Records with scene code

○ ○ ○

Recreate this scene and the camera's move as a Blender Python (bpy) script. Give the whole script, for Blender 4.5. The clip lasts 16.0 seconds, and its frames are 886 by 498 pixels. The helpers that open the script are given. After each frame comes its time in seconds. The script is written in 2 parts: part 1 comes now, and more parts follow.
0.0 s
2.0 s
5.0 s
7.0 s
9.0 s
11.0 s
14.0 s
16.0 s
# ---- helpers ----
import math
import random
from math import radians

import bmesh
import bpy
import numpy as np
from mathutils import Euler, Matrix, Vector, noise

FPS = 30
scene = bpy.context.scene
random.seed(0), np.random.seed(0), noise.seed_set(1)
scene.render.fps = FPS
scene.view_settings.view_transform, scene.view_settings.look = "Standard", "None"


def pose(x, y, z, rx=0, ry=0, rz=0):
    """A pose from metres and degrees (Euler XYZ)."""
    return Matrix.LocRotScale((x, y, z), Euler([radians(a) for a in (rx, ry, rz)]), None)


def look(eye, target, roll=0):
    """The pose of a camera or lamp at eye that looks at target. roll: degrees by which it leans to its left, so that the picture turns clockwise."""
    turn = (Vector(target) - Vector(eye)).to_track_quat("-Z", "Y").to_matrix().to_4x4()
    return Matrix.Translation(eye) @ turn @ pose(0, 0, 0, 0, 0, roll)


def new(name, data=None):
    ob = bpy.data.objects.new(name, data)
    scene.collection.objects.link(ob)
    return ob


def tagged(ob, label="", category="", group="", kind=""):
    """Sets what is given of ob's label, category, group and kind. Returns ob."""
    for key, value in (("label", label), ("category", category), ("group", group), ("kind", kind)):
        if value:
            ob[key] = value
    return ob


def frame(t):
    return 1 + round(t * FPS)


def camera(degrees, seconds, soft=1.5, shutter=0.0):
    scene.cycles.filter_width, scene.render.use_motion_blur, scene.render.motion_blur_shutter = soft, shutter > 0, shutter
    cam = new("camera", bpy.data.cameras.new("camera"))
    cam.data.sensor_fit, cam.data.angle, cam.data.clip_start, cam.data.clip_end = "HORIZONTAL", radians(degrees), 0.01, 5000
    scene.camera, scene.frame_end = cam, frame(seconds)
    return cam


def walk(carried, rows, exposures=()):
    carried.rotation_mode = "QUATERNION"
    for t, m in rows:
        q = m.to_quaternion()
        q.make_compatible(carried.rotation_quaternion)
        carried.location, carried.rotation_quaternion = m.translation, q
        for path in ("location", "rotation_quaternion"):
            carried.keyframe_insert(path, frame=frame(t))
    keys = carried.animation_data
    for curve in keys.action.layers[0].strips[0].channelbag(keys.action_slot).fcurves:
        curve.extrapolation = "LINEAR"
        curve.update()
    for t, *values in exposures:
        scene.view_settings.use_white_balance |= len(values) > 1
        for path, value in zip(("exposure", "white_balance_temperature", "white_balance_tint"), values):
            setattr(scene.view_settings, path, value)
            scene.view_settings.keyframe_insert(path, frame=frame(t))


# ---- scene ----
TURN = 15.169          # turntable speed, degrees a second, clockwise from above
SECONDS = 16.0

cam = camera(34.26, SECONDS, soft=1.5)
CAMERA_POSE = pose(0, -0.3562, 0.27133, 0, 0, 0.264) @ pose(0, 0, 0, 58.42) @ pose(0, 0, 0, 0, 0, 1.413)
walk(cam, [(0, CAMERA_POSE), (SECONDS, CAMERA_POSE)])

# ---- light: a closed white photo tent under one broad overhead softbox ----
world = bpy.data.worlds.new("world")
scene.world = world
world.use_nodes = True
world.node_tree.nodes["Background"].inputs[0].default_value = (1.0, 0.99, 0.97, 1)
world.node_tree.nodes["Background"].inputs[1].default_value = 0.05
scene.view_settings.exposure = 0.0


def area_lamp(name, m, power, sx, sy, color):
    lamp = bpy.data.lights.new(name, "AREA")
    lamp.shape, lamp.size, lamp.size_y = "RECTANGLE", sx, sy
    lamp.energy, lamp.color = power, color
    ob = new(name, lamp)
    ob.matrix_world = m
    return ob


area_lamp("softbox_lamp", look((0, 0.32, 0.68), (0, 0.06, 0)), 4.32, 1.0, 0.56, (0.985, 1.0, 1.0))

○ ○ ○

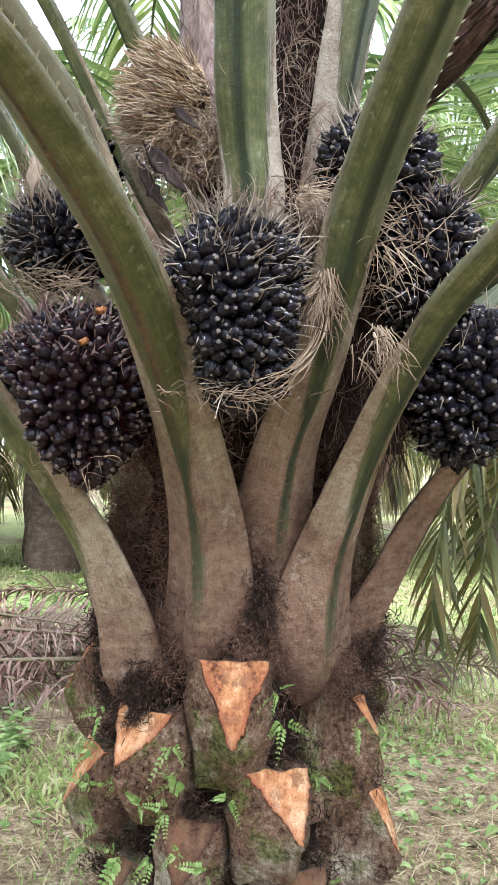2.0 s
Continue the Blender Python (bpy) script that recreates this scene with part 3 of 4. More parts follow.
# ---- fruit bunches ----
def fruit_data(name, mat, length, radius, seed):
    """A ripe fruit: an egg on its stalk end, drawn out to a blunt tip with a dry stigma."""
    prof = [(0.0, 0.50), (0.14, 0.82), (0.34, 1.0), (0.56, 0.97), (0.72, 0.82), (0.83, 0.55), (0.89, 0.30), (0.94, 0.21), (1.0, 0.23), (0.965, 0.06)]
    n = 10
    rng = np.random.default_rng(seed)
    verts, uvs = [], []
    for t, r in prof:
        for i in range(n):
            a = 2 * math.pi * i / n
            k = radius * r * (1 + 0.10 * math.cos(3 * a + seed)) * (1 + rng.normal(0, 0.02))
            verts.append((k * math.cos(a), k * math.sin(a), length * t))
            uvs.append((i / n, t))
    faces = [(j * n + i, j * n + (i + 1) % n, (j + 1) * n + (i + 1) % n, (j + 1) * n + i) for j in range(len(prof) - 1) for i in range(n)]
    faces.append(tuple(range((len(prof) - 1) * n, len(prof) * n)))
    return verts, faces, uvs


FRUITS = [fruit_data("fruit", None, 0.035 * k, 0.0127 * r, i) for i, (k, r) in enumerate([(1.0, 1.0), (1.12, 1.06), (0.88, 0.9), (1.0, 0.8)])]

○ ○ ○

_DIRECTION_:
Solely the line containing "Recreate this scene", the line containing "import bmesh", and the lines between them are to be given again, exactly as written.

_EXPECTED ANSWER_:
Recreate this scene and the camera's move as a Blender Python (bpy) script. Give the whole script, for Blender 4.5. The clip lasts 16.0 seconds, and its frames are 886 by 498 pixels. The helpers that open the script are given. After each frame comes its time in seconds. The script is written in 2 parts: part 1 comes now, and more parts follow.
0.0 s
2.0 s
5.0 s
7.0 s
9.0 s
11.0 s
14.0 s
16.0 s
# ---- helpers ----
import math
import random
from math import radians

import bmesh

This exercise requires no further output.